→ Exercise
Return the data exactly, with all pictures removed.

===

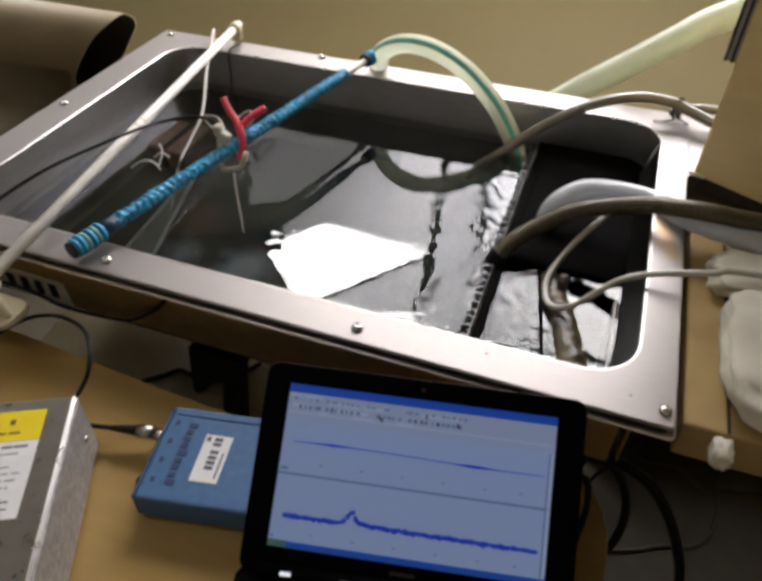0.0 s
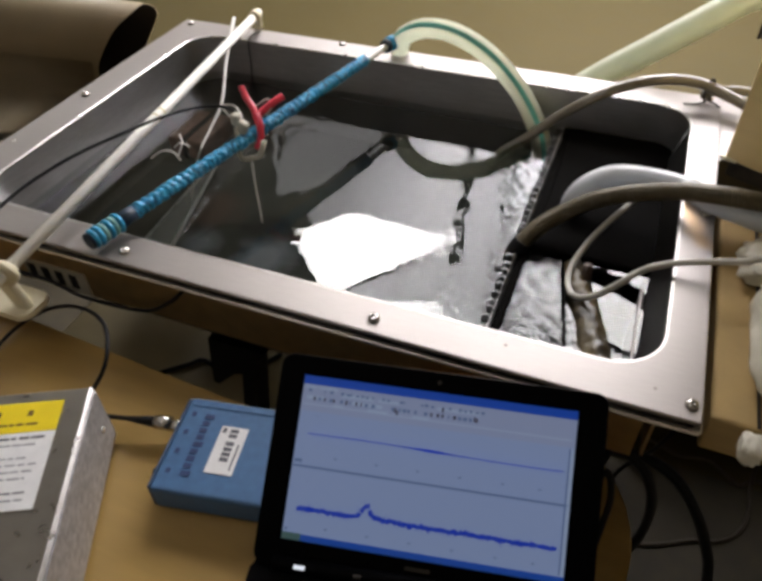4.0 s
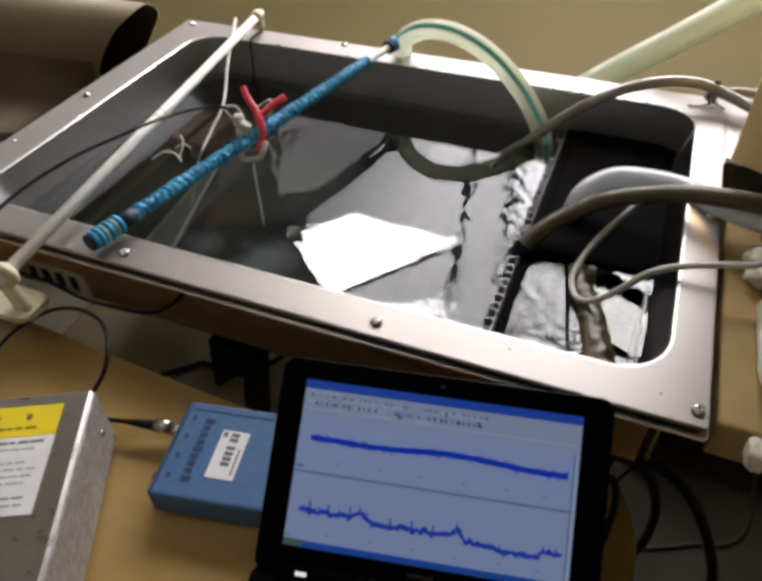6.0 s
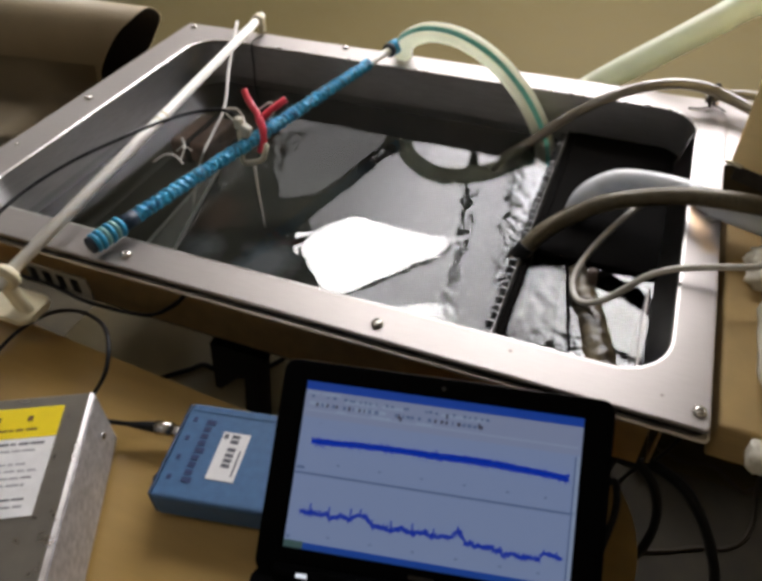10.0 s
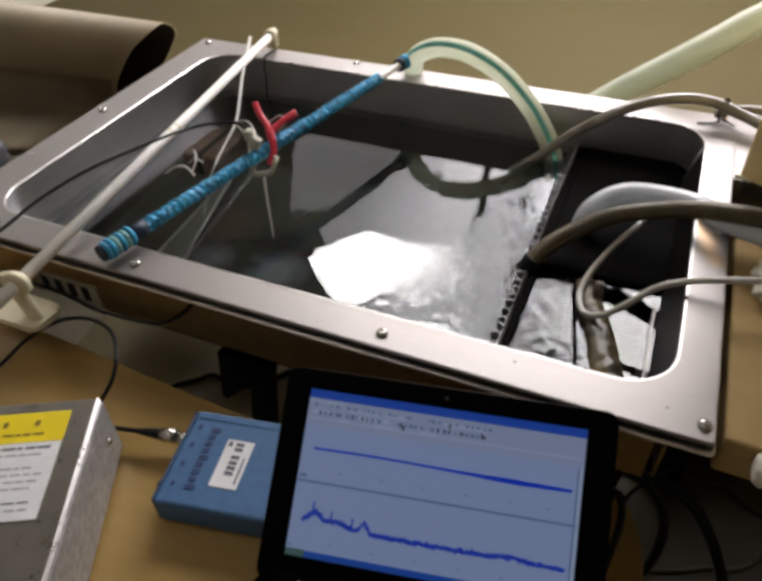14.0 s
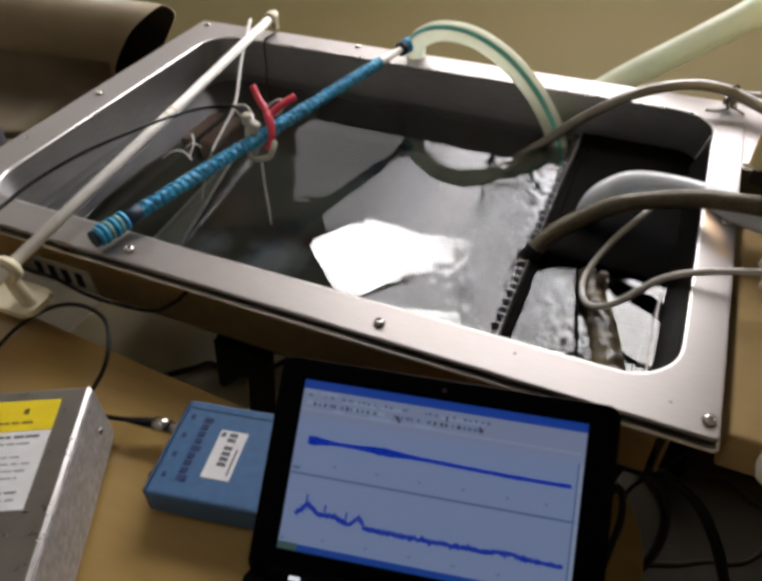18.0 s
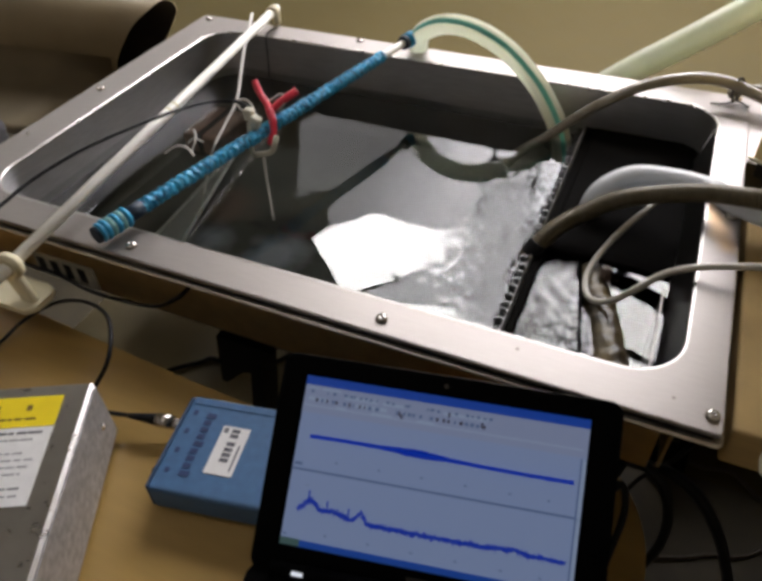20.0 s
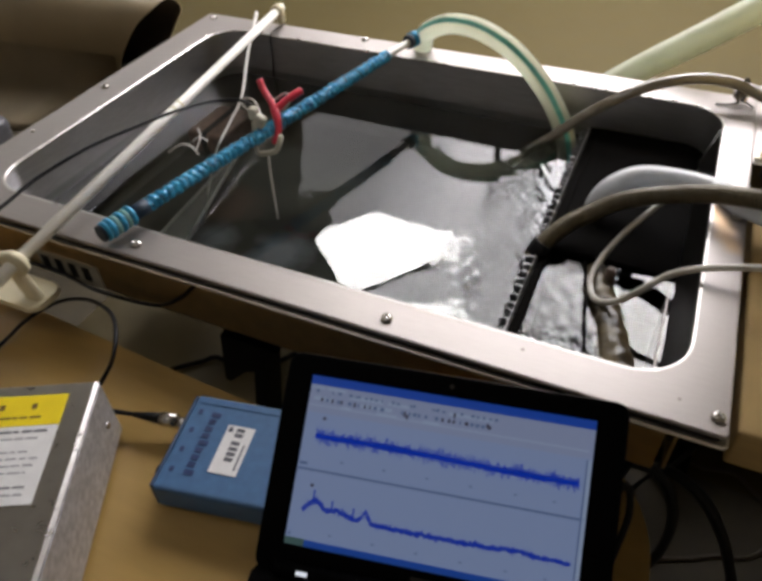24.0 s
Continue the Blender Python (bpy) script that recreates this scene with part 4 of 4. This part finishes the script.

===

→ Exercise response
0.0 s
4.0 s
6.0 s
10.0 s
14.0 s
18.0 s
20.0 s
24.0 s
Continue the Blender Python (bpy) script that recreates this scene with part 4 of 4. This part finishes the script.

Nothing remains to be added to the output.